Environment Variables / Tuning Knobs

Temporal / preprocessing

Env var Default Effect
RS_EMBED_AGRIFM_FRAMES 8 Fixed frame count T
RS_EMBED_AGRIFM_IMG 224 Resize target image size
RS_EMBED_AGRIFM_NORM agrifm_stats agrifm_stats, unit_scale, or none
RS_EMBED_AGRIFM_FETCH_WORKERS 8 Provider prefetch workers for batch APIs

Checkpoint loading

Env var Default Effect
RS_EMBED_AGRIFM_CKPT unset Local checkpoint path
RS_EMBED_AGRIFM_AUTO_DOWNLOAD 1 Allow checkpoint auto-download
RS_EMBED_AGRIFM_CACHE_DIR ~/.cache/rs_embed/agrifm Checkpoint cache dir
RS_EMBED_AGRIFM_CKPT_FILE AgriFM.pth Cached checkpoint filename
RS_EMBED_AGRIFM_CKPT_URL project default URL Checkpoint download URL
RS_EMBED_AGRIFM_CKPT_MIN_BYTES large-size threshold Download validation threshold

Output Semantics

pooled: spatial mean/max pooling over the AgriFM feature grid; metadata records frame count and normalization settings.

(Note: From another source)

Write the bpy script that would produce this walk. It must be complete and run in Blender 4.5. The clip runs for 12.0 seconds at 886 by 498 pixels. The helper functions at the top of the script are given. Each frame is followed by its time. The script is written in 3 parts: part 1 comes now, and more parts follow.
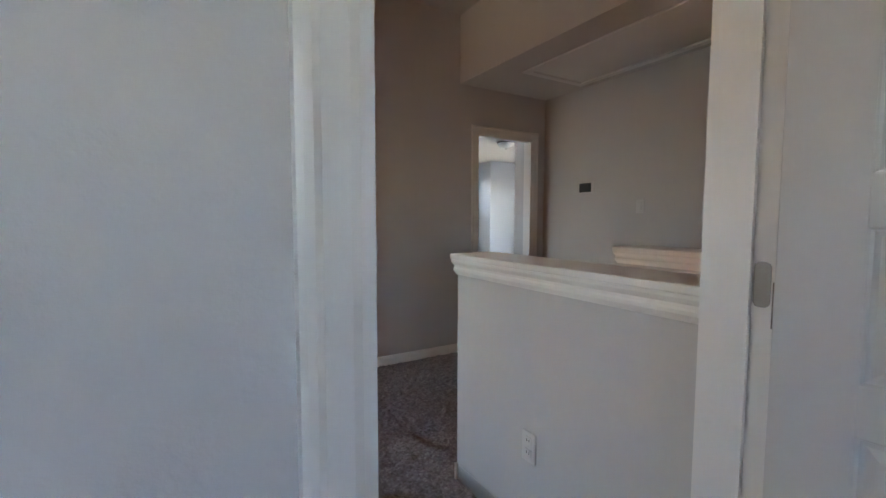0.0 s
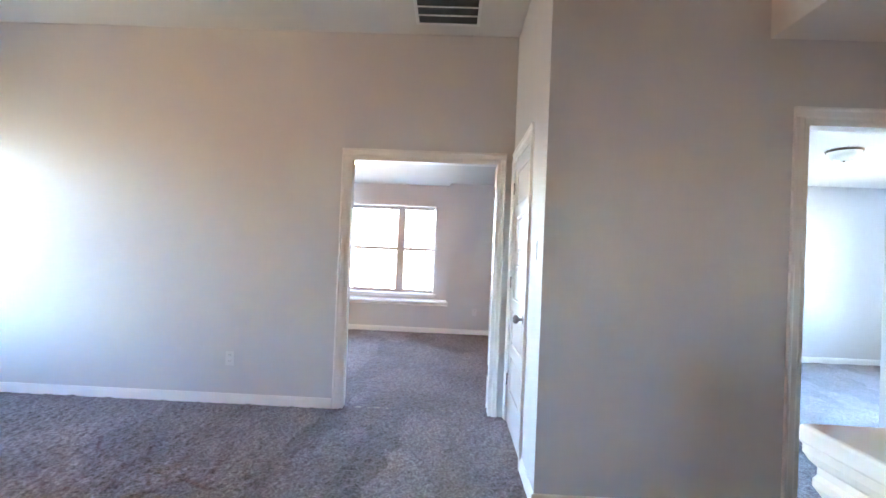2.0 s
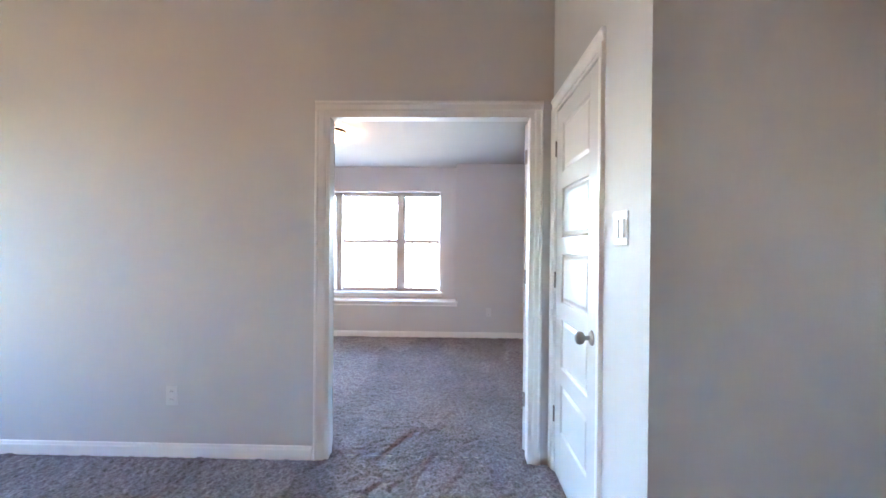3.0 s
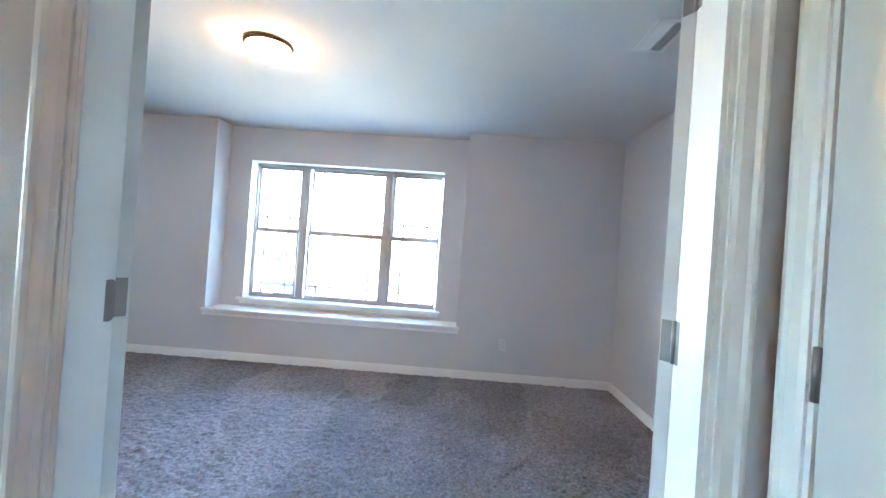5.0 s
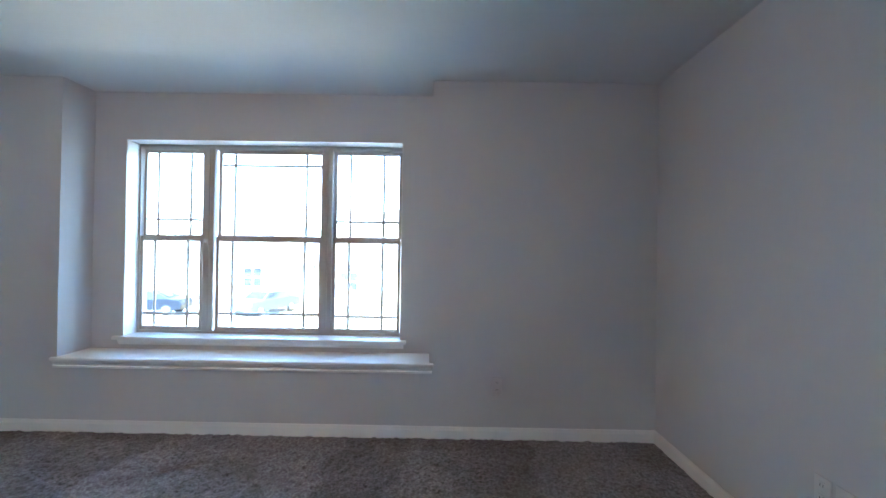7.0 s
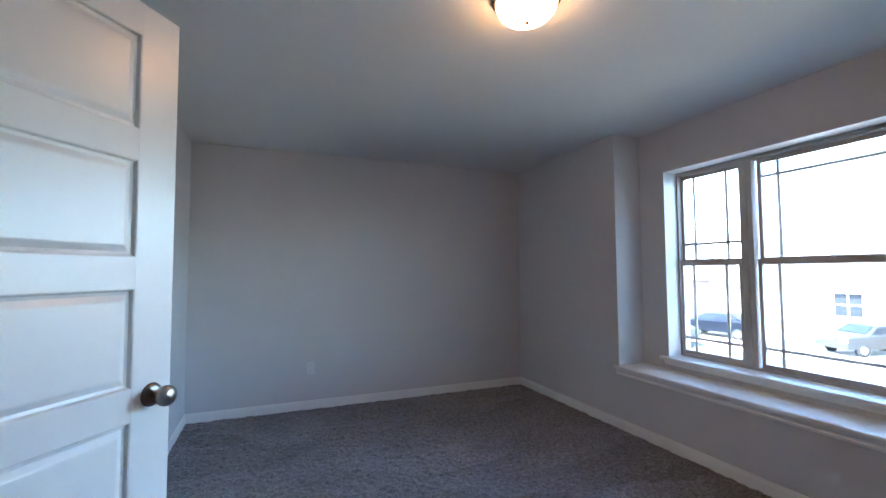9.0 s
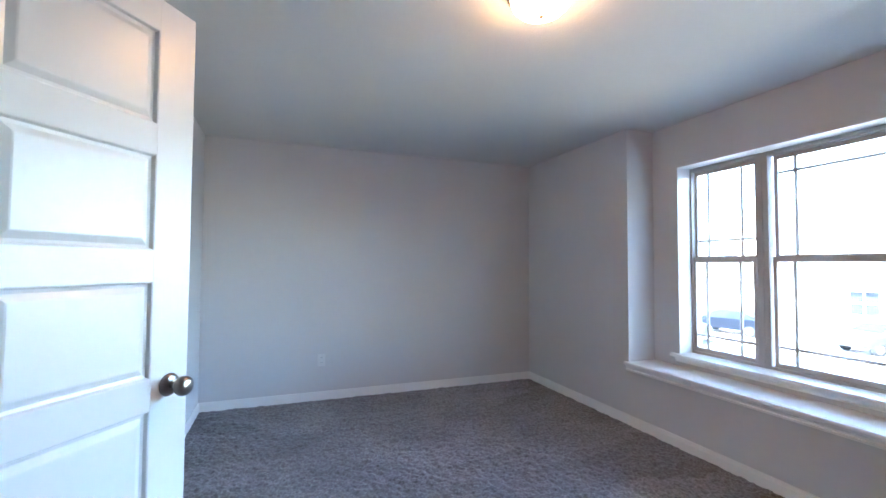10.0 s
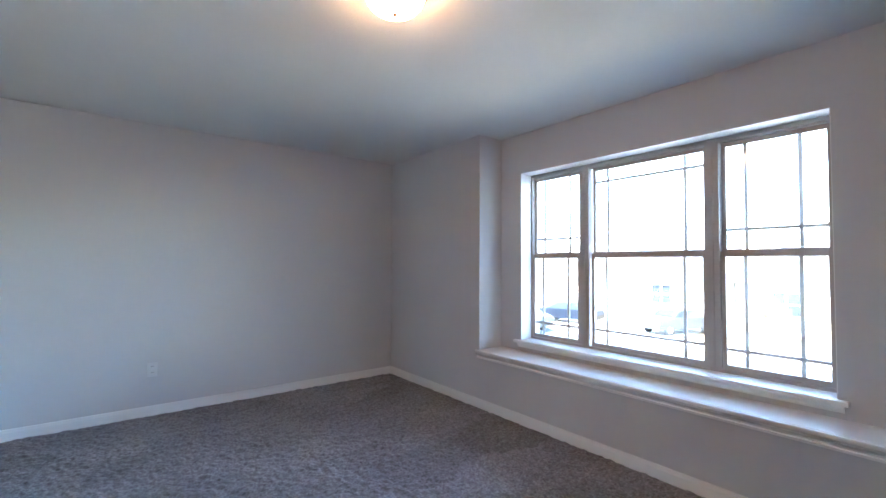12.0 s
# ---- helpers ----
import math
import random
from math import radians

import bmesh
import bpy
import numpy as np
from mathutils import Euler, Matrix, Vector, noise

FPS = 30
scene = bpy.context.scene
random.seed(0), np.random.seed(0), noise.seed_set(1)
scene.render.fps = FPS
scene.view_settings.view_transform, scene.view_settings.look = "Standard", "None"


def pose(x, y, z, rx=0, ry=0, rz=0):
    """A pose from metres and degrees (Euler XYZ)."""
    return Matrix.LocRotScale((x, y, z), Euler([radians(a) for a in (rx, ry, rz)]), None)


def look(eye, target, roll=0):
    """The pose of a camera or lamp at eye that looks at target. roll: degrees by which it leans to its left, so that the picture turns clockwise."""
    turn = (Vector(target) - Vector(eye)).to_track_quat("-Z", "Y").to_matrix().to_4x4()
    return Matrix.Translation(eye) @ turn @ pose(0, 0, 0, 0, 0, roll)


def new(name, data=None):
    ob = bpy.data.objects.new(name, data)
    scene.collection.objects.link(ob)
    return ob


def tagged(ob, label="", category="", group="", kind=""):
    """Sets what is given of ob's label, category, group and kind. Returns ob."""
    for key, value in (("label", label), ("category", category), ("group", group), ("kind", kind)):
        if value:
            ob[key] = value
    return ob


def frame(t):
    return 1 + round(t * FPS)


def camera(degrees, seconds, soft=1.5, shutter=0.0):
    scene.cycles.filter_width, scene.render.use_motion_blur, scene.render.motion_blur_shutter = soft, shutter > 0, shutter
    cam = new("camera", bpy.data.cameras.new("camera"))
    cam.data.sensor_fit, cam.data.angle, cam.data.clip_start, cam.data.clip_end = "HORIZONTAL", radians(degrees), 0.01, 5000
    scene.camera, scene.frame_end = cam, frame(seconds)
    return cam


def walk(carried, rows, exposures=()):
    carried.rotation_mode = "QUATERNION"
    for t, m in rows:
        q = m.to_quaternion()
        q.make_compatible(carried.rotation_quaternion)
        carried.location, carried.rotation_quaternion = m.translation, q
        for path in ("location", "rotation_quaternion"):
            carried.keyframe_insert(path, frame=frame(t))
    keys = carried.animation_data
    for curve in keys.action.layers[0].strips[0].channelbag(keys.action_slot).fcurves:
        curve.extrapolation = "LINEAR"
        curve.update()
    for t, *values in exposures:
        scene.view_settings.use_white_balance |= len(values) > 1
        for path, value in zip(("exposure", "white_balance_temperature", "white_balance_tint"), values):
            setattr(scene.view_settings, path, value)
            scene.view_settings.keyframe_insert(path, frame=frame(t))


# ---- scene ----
cam = camera(92.2, 12.0)
PATH = [
    (0, (-0.108, -4.561, 1.253), (0.914, -2.847, 1.112), 0.1),
    (0.2, (0.002, -4.546, 1.266), (1.071, -2.86, 1.149), -1.0),
    (0.5, (0.135, -4.502, 1.291), (1.072, -2.737, 1.212), 0.9),
    (0.7, (0.232, -4.425, 1.276), (1.053, -2.603, 1.178), -0.3),
    (1, (0.309, -4.253, 1.27), (0.878, -2.337, 1.202), -2.3),
    (1.2, (0.359, -4.104, 1.291), (0.717, -2.137, 1.248), -0.5),
    (1.5, (0.387, -3.887, 1.308), (0.629, -1.902, 1.291), 0.5),
    (2, (0.462, -3.459, 1.3), (0.416, -1.459, 1.319), 2.4),
    (2.5, (0.416, -2.993, 1.265), (0.287, -0.999, 1.352), 2.7),
    (3, (0.352, -2.507, 1.272), (0.303, -0.507, 1.261), 0.5),
    (3.5, (0.349, -2.028, 1.287), (0.256, -0.031, 1.322), 1.3),
    (5.3, (0.336, -0.495, 1.243), (0.275, 1.504, 1.250), 4.2),
    (5.5, (0.333, -0.300, 1.250), (0.314, 1.699, 1.304), 2.4),
    (6, (0.443, 0.039, 1.253), (0.494, 2.037, 1.319), 0.0),
    (6.5, (0.475, 0.315, 1.28), (0.555, 2.314, 1.298), 0.8),
    (6.7, (0.478, 0.417, 1.262), (0.576, 2.415, 1.276), 0.9),
    (8.5, (0.614, 0.861, 1.269), (-1.089, 1.904, 1.361), 0.3),
    (9, (0.589, 0.802, 1.284), (-1.265, 1.545, 1.389), -0.3),
    (9.5, (0.586, 0.783, 1.297), (-1.311, 1.414, 1.374), 0.1),
    (10, (0.59, 0.791, 1.291), (-1.281, 1.495, 1.365), 0.3),
    (10.5, (0.593, 0.821, 1.303), (-1.171, 1.76, 1.378), 0.2),
    (11, (0.619, 0.84, 1.276), (-1.086, 1.882, 1.359), 0.0),
    (11.5, (0.629, 0.854, 1.271), (-0.993, 2.023, 1.355), 0.2),
    (12, (0.636, 0.851, 1.266), (-0.939, 2.083, 1.336), 0.3),
]
EXPOSURES = [(0.0, 5.4, 6800, 18), (0.2, 6.15, 6300, 16), (0.5, 6.35, 5900, 15), (1.0, 6.6, 5800, 13), (2.0, 6.92, 5700, 12), (3.5, 6.72, 5650, 12), (5.4, 6.68, 5150, -1),
             (6.0, 6.6, 5150, -1), (6.5, 6.33, 5150, -1), (8.3, 4.85, 5500, 8), (9.2, 5.28, 5500, 8), (10.2, 5.98, 5500, 8), (11.0, 6.0, 5550, 8), (12.0, 5.82, 5600, 8)]
walk(cam, [(t, look(eye, target, roll)) for t, eye, target, roll in PATH], EXPOSURES)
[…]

grid: (D,H,W) feature-map output from the Video-Swin encoder, not a ViT patch-token reshape.


Examples

Minimal provider-backed example

from rs_embed import get_embedding, PointBuffer, TemporalSpec, OutputSpec

emb = get_embedding(
    "agrifm",
    spatial=PointBuffer(lon=121.5, lat=31.2, buffer_m=2048),
    temporal=TemporalSpec.range("2022-01-01", "2022-12-31"),
    output=OutputSpec.pooled(),
    backend="gee",
)

Example temporal packaging and normalization tuning

# Example (shell):
export RS_EMBED_AGRIFM_FRAMES=8
export RS_EMBED_AGRIFM_IMG=224
export RS_EMBED_AGRIFM_NORM=agrifm_stats


Reference

  • Single-frame CHW input is silently repeated to T identical frames — this runs but does not represent real temporal variation.
  • Output is a Video-Swin feature-map grid, not ViT patch tokens — the spatial dimensions are backbone-dependent, not image_size / patch_size.
  • The default normalization (agrifm_stats) uses crop-oriented statistics; unit_scale may be more appropriate for non-agricultural scenes.